[BEGIN]

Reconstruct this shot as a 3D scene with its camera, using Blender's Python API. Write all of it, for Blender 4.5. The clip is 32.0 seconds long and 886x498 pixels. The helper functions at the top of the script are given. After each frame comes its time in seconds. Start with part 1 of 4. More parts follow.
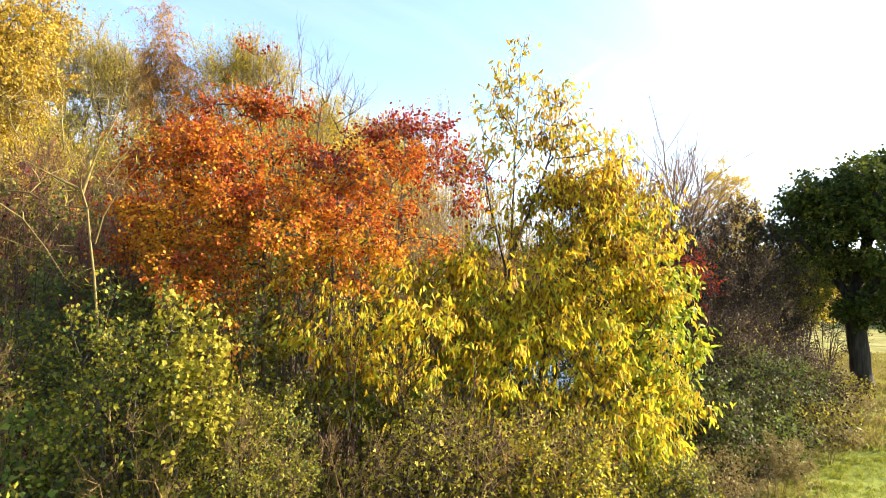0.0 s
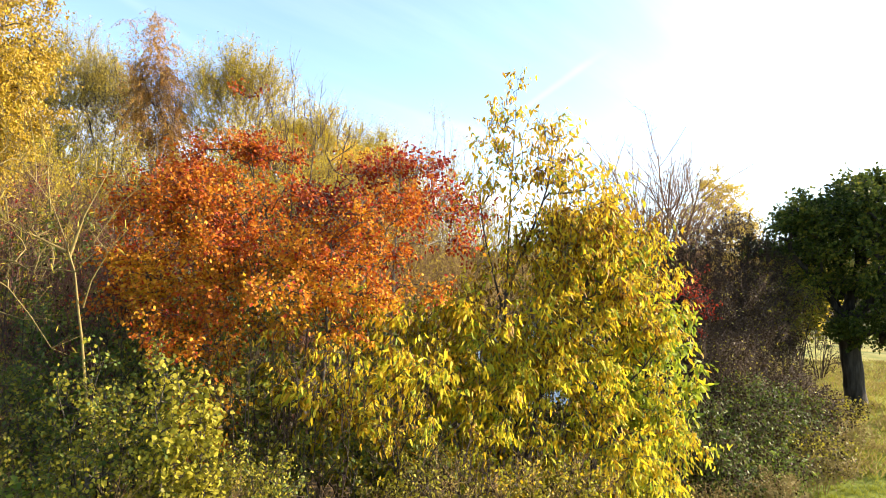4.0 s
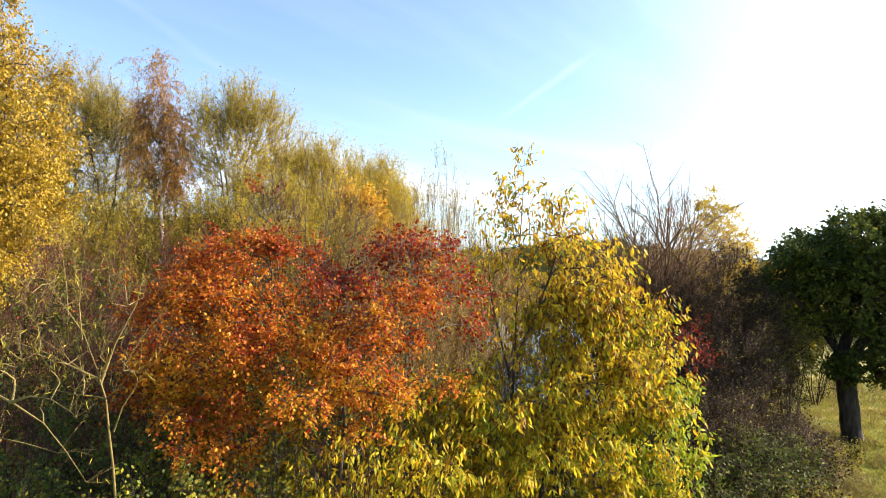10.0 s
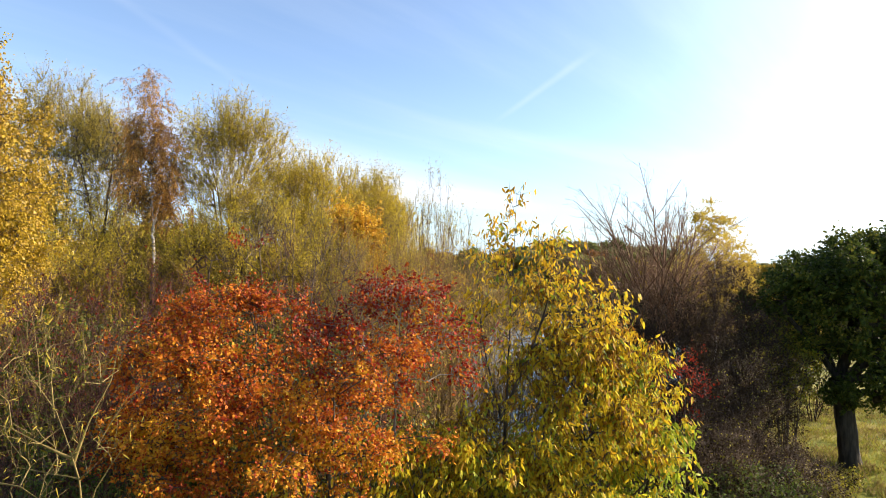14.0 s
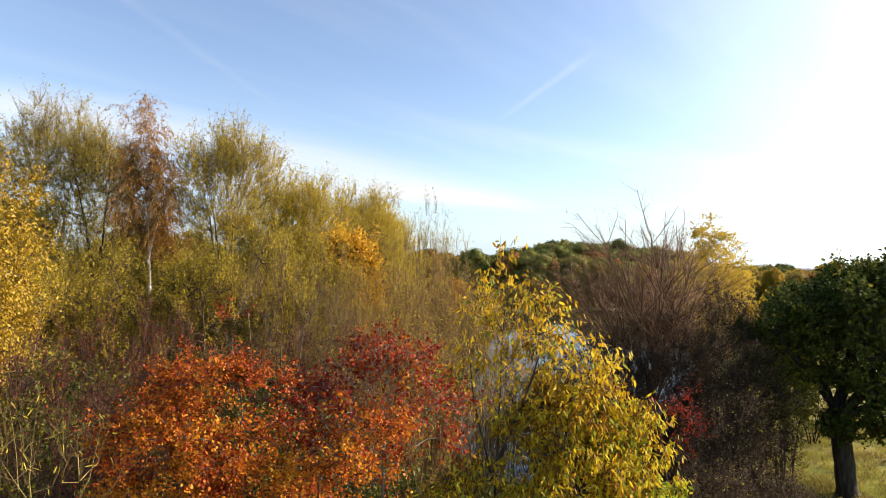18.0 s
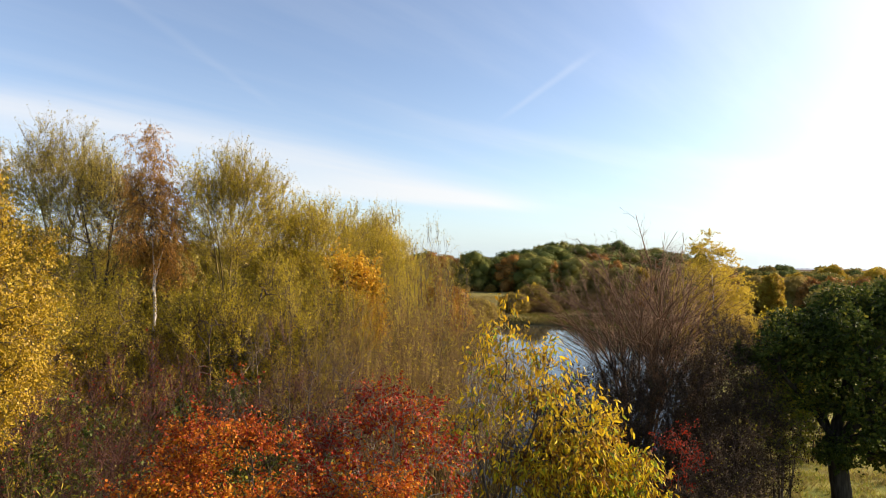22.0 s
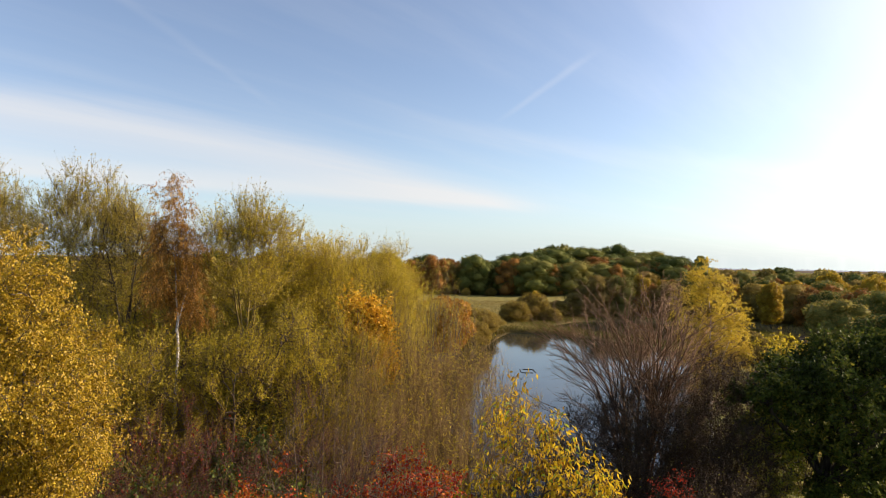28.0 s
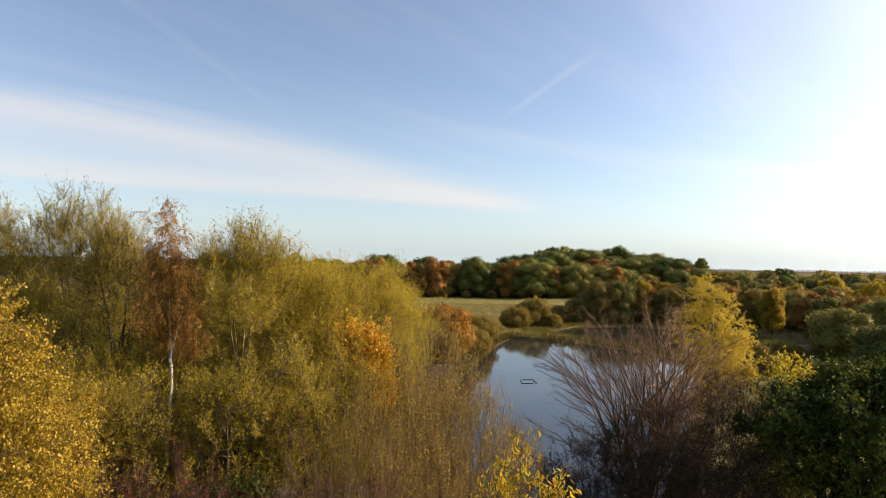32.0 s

[END]

### Written task
Without including any picture, repeat the data exactly.

### Reply
Reconstruct this shot as a 3D scene with its camera, using Blender's Python API. Write all of it, for Blender 4.5. The clip is 32.0 seconds long and 886x498 pixels. The helper functions at the top of the script are given. After each frame comes its time in seconds. Start with part 1 of 4. More parts follow.
0.0 s
4.0 s
10.0 s
14.0 s
18.0 s
22.0 s
28.0 s
32.0 s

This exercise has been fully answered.